:: EXERCISE PROMPT ::
Copy the listing below in full and skip every picture.

:: GIVEN INFORMATION ::

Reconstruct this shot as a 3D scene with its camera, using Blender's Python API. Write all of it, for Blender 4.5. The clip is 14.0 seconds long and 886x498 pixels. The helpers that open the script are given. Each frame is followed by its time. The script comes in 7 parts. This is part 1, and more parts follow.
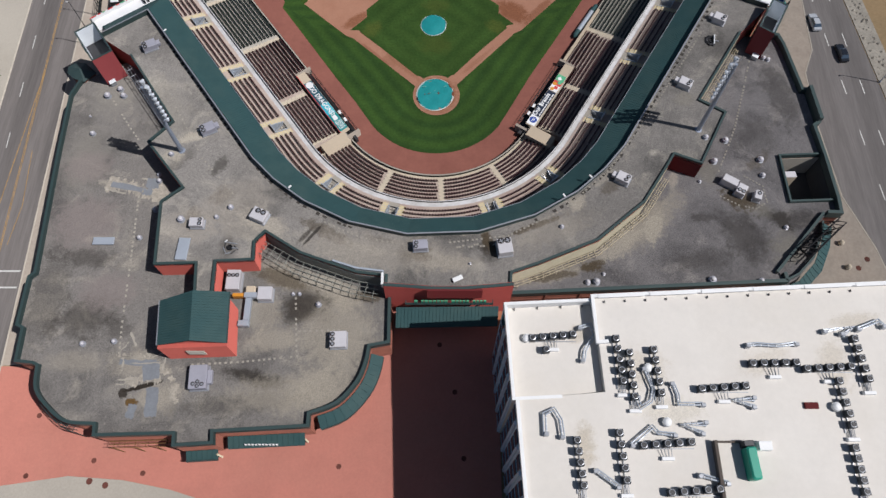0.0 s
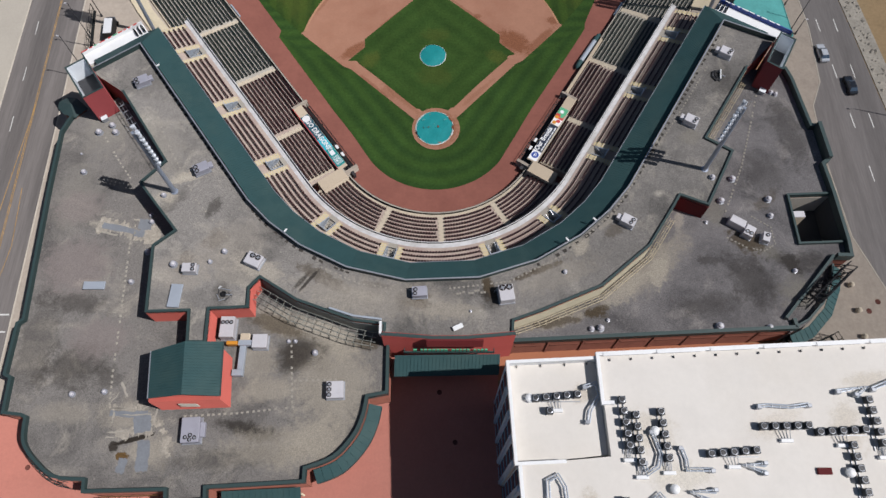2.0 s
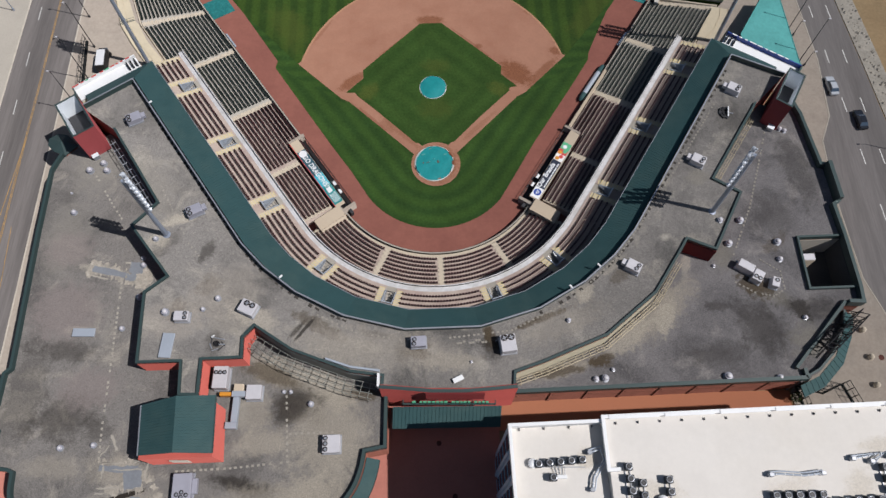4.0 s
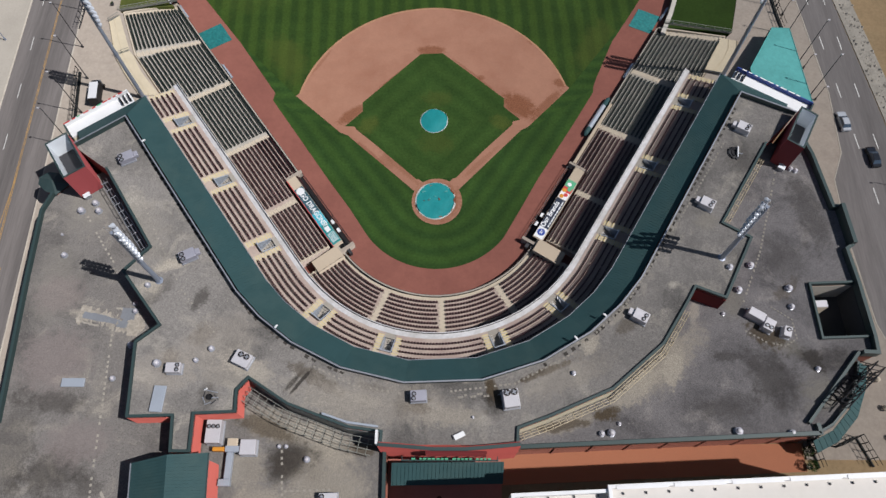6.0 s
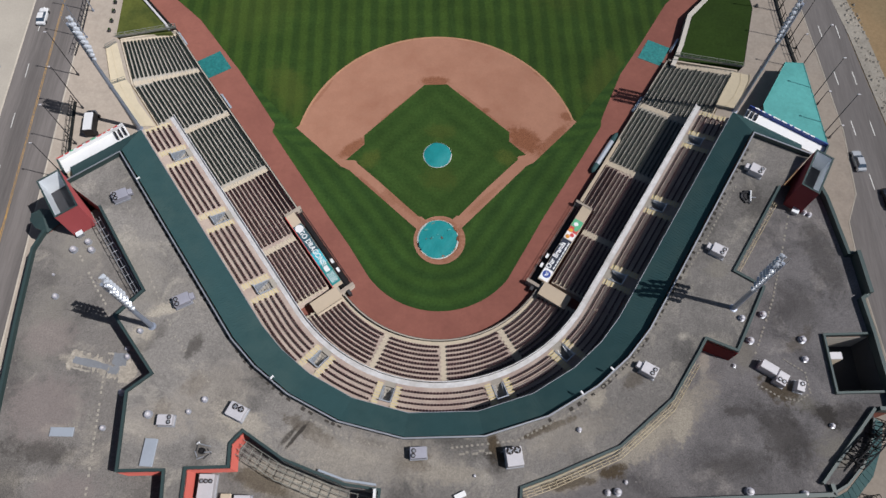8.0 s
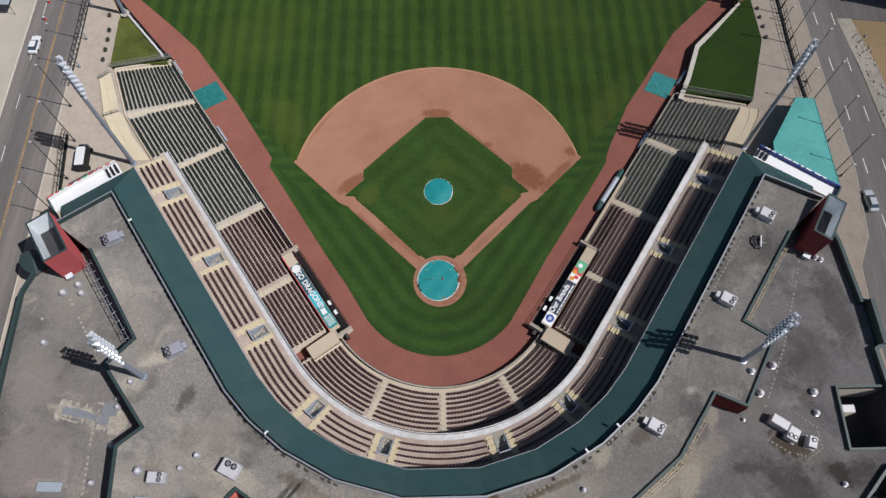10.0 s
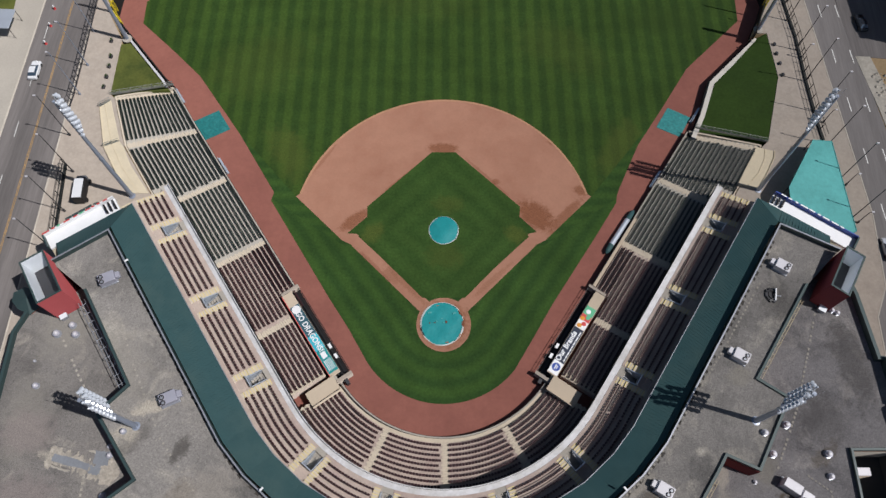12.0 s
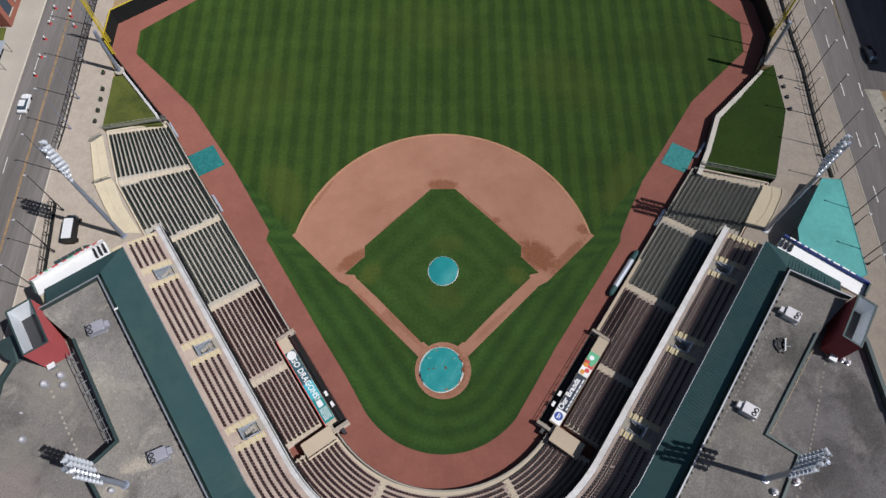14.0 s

:: ANSWER FOR THE TASK ::
Reconstruct this shot as a 3D scene with its camera, using Blender's Python API. Write all of it, for Blender 4.5. The clip is 14.0 seconds long and 886x498 pixels. The helpers that open the script are given. Each frame is followed by its time. The script comes in 7 parts. This is part 1, and more parts follow.
0.0 s
2.0 s
4.0 s
6.0 s
8.0 s
10.0 s
12.0 s
14.0 s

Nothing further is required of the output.